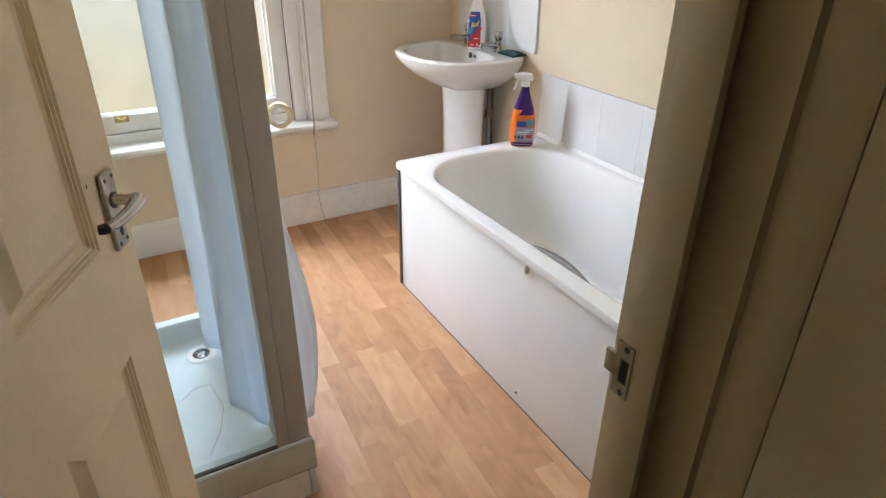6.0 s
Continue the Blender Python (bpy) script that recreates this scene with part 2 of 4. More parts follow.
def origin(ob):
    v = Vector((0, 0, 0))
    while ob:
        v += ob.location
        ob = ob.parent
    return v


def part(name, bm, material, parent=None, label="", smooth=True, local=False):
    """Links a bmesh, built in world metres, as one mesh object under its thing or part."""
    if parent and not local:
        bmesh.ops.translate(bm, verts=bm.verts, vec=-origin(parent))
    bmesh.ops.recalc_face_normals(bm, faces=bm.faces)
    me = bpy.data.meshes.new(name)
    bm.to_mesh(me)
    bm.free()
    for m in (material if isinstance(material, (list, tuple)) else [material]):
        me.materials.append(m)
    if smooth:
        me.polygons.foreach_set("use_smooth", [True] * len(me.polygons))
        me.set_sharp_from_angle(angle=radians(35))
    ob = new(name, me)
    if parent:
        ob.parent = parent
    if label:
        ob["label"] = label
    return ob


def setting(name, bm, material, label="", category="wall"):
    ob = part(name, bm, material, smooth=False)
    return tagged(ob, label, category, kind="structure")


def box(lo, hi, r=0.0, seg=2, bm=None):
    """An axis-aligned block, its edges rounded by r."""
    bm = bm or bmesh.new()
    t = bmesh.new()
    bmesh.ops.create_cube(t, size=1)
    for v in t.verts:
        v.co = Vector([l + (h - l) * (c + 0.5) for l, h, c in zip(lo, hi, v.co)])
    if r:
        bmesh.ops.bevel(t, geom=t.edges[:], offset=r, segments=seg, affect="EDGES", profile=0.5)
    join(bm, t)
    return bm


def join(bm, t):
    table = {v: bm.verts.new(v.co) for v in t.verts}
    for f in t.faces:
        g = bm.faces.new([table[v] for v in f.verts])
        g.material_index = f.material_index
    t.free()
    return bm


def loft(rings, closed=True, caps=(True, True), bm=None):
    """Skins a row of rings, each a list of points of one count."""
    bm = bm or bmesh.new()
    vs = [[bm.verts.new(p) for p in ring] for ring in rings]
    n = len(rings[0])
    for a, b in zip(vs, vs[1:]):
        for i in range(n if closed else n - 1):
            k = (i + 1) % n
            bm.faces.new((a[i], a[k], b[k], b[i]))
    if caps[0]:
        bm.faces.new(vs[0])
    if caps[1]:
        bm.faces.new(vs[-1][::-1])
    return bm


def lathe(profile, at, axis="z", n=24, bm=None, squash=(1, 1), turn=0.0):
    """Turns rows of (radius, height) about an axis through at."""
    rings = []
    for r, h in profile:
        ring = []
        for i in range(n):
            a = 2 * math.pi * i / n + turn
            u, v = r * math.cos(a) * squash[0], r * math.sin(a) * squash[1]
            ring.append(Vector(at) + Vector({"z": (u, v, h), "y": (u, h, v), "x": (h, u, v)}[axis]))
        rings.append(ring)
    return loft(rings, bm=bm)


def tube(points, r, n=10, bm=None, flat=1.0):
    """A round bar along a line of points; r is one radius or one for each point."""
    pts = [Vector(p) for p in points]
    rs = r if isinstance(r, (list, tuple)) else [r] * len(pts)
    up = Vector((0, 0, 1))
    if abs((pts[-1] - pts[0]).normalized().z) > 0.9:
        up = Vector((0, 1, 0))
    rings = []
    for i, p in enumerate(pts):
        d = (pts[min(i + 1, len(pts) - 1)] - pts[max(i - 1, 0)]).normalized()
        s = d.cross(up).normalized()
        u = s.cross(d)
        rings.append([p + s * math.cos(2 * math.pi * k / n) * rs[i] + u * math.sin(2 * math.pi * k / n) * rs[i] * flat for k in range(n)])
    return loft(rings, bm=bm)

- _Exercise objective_
Reproduce the material above verbatim; omit every picture.

- _Answer_
6.0 s
Continue the Blender Python (bpy) script that recreates this scene with part 2 of 4. More parts follow.
def origin(ob):
    v = Vector((0, 0, 0))
    while ob:
        v += ob.location
        ob = ob.parent
    return v


def part(name, bm, material, parent=None, label="", smooth=True, local=False):
    """Links a bmesh, built in world metres, as one mesh object under its thing or part."""
    if parent and not local:
        bmesh.ops.translate(bm, verts=bm.verts, vec=-origin(parent))
    bmesh.ops.recalc_face_normals(bm, faces=bm.faces)
    me = bpy.data.meshes.new(name)
    bm.to_mesh(me)
    bm.free()
    for m in (material if isinstance(material, (list, tuple)) else [material]):
        me.materials.append(m)
    if smooth:
        me.polygons.foreach_set("use_smooth", [True] * len(me.polygons))
        me.set_sharp_from_angle(angle=radians(35))
    ob = new(name, me)
    if parent:
        ob.parent = parent
    if label:
        ob["label"] = label
    return ob


def setting(name, bm, material, label="", category="wall"):
    ob = part(name, bm, material, smooth=False)
    return tagged(ob, label, category, kind="structure")


def box(lo, hi, r=0.0, seg=2, bm=None):
    """An axis-aligned block, its edges rounded by r."""
    bm = bm or bmesh.new()
    t = bmesh.new()
    bmesh.ops.create_cube(t, size=1)
    for v in t.verts:
        v.co = Vector([l + (h - l) * (c + 0.5) for l, h, c in zip(lo, hi, v.co)])
    if r:
        bmesh.ops.bevel(t, geom=t.edges[:], offset=r, segments=seg, affect="EDGES", profile=0.5)
    join(bm, t)
    return bm


def join(bm, t):
    table = {v: bm.verts.new(v.co) for v in t.verts}
    for f in t.faces:
        g = bm.faces.new([table[v] for v in f.verts])
        g.material_index = f.material_index
    t.free()
    return bm


def loft(rings, closed=True, caps=(True, True), bm=None):
    """Skins a row of rings, each a list of points of one count."""
    bm = bm or bmesh.new()
    vs = [[bm.verts.new(p) for p in ring] for ring in rings]
    n = len(rings[0])
    for a, b in zip(vs, vs[1:]):
        for i in range(n if closed else n - 1):
            k = (i + 1) % n
            bm.faces.new((a[i], a[k], b[k], b[i]))
    if caps[0]:
        bm.faces.new(vs[0])
    if caps[1]:
        bm.faces.new(vs[-1][::-1])
    return bm


def lathe(profile, at, axis="z", n=24, bm=None, squash=(1, 1), turn=0.0):
    """Turns rows of (radius, height) about an axis through at."""
    rings = []
    for r, h in profile:
        ring = []
        for i in range(n):
            a = 2 * math.pi * i / n + turn
            u, v = r * math.cos(a) * squash[0], r * math.sin(a) * squash[1]
            ring.append(Vector(at) + Vector({"z": (u, v, h), "y": (u, h, v), "x": (h, u, v)}[axis]))
        rings.append(ring)
    return loft(rings, bm=bm)


def tube(points, r, n=10, bm=None, flat=1.0):
    """A round bar along a line of points; r is one radius or one for each point."""
    pts = [Vector(p) for p in points]
    rs = r if isinstance(r, (list, tuple)) else [r] * len(pts)
    up = Vector((0, 0, 1))
    if abs((pts[-1] - pts[0]).normalized().z) > 0.9:
        up = Vector((0, 1, 0))
    rings = []
    for i, p in enumerate(pts):
        d = (pts[min(i + 1, len(pts) - 1)] - pts[max(i - 1, 0)]).normalized()
        s = d.cross(up).normalized()
        u = s.cross(d)
        rings.append([p + s * math.cos(2 * math.pi * k / n) * rs[i] + u * math.sin(2 * math.pi * k / n) * rs[i] * flat for k in range(n)])
    return loft(rings, bm=bm)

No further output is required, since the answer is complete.